Now, here’s the big idea.

Instead of saying the shareholders should be “wiped out”, a less face-spiting idea (not everyone’s nose is insured) might be to say: “the shareholders better put up some more capital or risk being wiped out”.

What I suggest is that in the event of the next NR or Bear the bank in question (could be anybody now) is taken into a sort of Chapter 11 for banks. Protected by the overseer (Fed, BoE, ECB) and ordered to raise more capital on pain of bankruptcy/firesale etc. I believe it is rational for at least some existing shareholders to invest more. The value of the bank is uncertain. If they don’t invest more they definitely have £0. If they do, they have the £x they put in, plus £y that the bank is actually worth. Unless they believe £y to be negative they should put up more dosh.

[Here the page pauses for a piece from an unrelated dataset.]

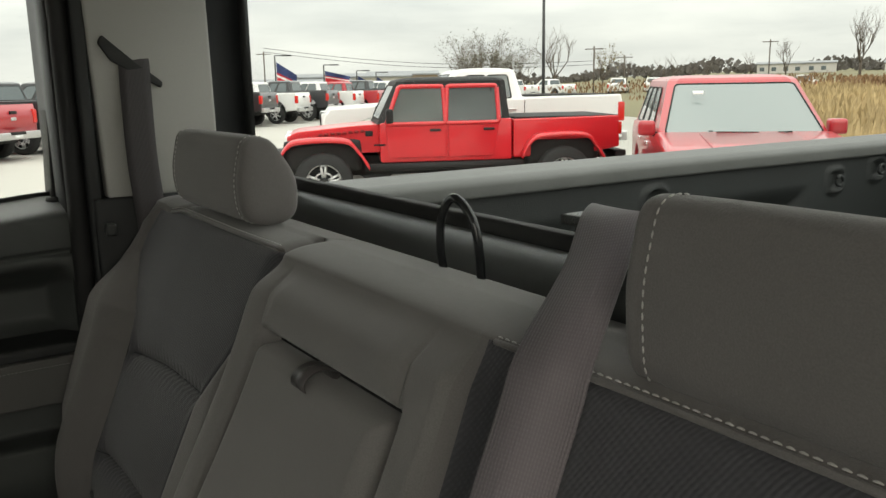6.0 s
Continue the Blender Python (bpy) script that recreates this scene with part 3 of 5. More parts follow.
# head restraints
def head_restraint(side):
    """A cloth head restraint with stitched end caps."""
    y0, y1 = (0.790, 1.036) if side < 0 else (1.653, 1.900)
    t = thing("head_restraint", "dark grey cloth head restraint with white stitched seams", "headrest", "rear head restraints")
    off, tall, low = (0.010, 0.98, -0.018) if side < 0 else (0.004, 1.0, -0.014)
    prof = rounded([(0.308, 1.690), (0.302, 1.735), (0.315, 1.790), (0.346, 1.789), (0.380, 1.738), (0.376, 1.690), (0.345, 1.681)], [.02, .05, .024, .03, .045, .03, .03], 8)
    drop = 0.011 if side < 0 else 0.0
    prof = [(a + off, 1.690 + (c - 1.690) * tall + low - drop * float(sstep(1.725, 1.695, c))) for a, c in prof]
    cx, cz = 0.342 + off, 1.723
    k = len(prof)

    def ring(y, f):
        return [(cx + (px - cx) * f, y, cz + (pz - cz) * f) for px, pz in prof]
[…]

Like quite a few other people, I thought exactly this sort of capital raising exercise was what was happening in the case of NR, which is why my opinion of Messrs Brown and King is now unprintable.

I fundamentally do not believe that banks should be allowed to fail because they run out of liquidity alone, if shareholders are prepared to put up more capital. This is a recipe for dominoes to fall. The financial system should in any case be a machine to find out which risks were ultimately worth taking and which weren’t. For this to happen the game must finish. If only the biggest banks can survive each crisis, then even bigger losses are ultimately possible. Because, the way the game is being played now, at least some banks are going to fail in every crisis. And we have no way of knowing whether this was because the business they did was bad or not.

But the main point is that when we stop this childish game of punishing shareholders, we start to see that there are ways of getting more capital into the banking system.

If the Fed and the BoE end up holding vast mortgage portfolios, whilst no-one is writing mortgages, because they’re losing money year after year, and can’t raise capital, because investors see their stock as a gamble and not as an investment, then the taxpayer will really suffer.

I see no reason why house prices anywhere – US, UK, Europe – wouldn’t drop by 50, 60, 70% in such a scenario, before enough people could afford to buy property outright to arrest the fall.

So, Rob, if HBoS ever were in trouble, then I’d hope Merv and Gordo were having secret meetings. Put the kettle on, would you, Darling?